In the early 2000’s I discovered Rich Mullins. I’m fully aware I was very late to the party but in a moment where I was asking deep questions about the nature of faith and what it really meant to walk in the way of Jesus beyond church on a Sunday, Rich was, to me, a giant neon sign. To be honest, I could take or leave a lot of his music, but reading about his life, his faith and how he talked about Jesus, I was moved to tears so many times.
Rich died, living in a small cabin on a Native American reserve where he had moved to teach music to the local children. Despite having been one of the top grossing Christian artists globally he left behind only a few boxes of possessions having spent years simply sharing his life with those he crossed paths with. At the height of his “success” he hired an accountant to steward all his earnings, to pay him the average American wage at the time and to hold the rest for use as the Lord seen fit.
One day he desperately wanted to take a class of school children on a trip and phoned to ask if they would possibly have enough in reserves to hire a bus. Rich was blissfully unaware he could have afforded to buy each kid their own bus. He was utterly untrapped by the game of material success. He ruined me, in the best possible way.

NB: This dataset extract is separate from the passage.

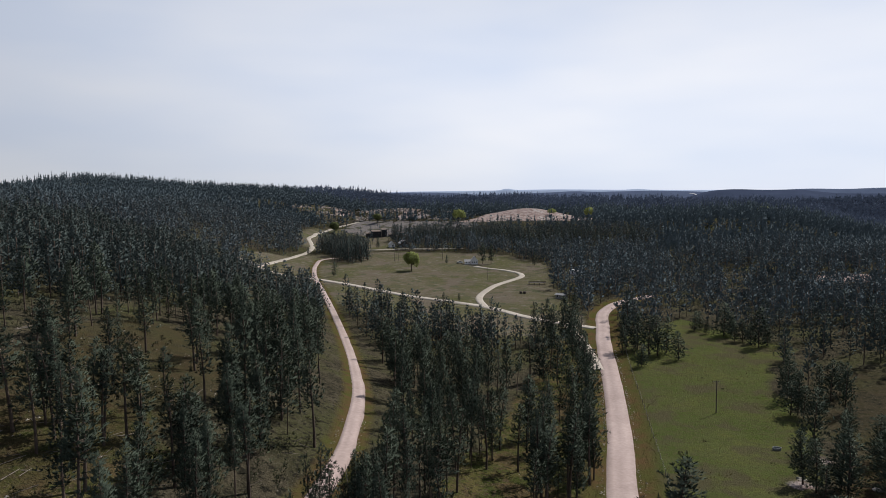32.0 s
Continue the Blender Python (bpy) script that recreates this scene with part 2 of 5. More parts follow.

15 years ago when we launched Storehouse, somewhere in mind, even if I never spoke it aloud, I think I thought the ultimate goal was to see those currently facing poverty of one kind or another free to live the kind of life I was living. (You can see why I wouldn’t want to have said it out loud.) It seems to me, many of us have somehow equated a modern, Western, middle class life with the “good life” and decided all should have it. If Rich started to change my lens then, for me, the prophet Isaiah sealed the deal.
A voice of one calling:
‘In the wilderness prepare the way for the Lord;
make straight in the desert a highway for our God.
4 Every valley shall be raised up, every mountain and hill made low;
the rough ground shall become level, the rugged places a plain.
5 And the glory of the Lord will be revealed, and all people will see it together.
For the mouth of the Lord has spoken.’
I had somehow taken on this idea that our job was simply to raise the valleys. That we were to find those in the depths of heartache and despair. At the end of themselves in addiction and isolation and we were to help raise them up. Help them see their God given significance and worth. Help them discover or relearn their unique gifts and talents and to see them flourish. That is all good and true but somehow I had added on “and bring them up to the top of the mountain where us good and put together people are living life as it was meant to be”. It’s very subtle but it’s also incredibly dangerous and, if I’m honest, it’s where I think we as the church (big and small C) are currently stumbling around in the dark.
The gospel, as Isaiah foretells it, is not get as many people as possible up the mountain, it’s raise the valleys and lower the mountains! It’s get off our high horses, burn our idols of comfort and convenience, lay down our “rights” and our “I earned this” and create a middle way, a level ground, where regardless of our stories and even our current realities we might truly be one. A new vantage point for all to view the world from, where the vista just happens to be breath-taking. From level ground, according to Isaiah, the view is nothing short of the glory of the Lord and the beautiful thing is all people get to see it together.
We, myself most definitely included, have much reflecting to do. We have some repenting to do, some climbing down and some readjusting. We have much laying down and a lifetime’s worth of sharing to do. We have a lot of “what ifs”, “oh buts” and “it’s for rainy days” to stop hiding behind and we have some humbling realisations to courageously face when we recognise that our comforts and our kid’s/grandkid’s future security create systems that deny many the opportunity to climb out of their valley today.
None of this is easy. None of it sits comfortably with me. Life would be a darn sight more convenient for those of us who have, without prophetic voices like Isaiah and Basil and Rich but then a good few of his time liked life just the way it was before Jesus showed up with a message equally unsettling. If we’ll do the hard work of not just trying to raise valleys but also lowering mountains. If we’ll do the slow, painful, sacrificial, heart work of creating level ground we might just catch a glimpse of something so very very worth it all.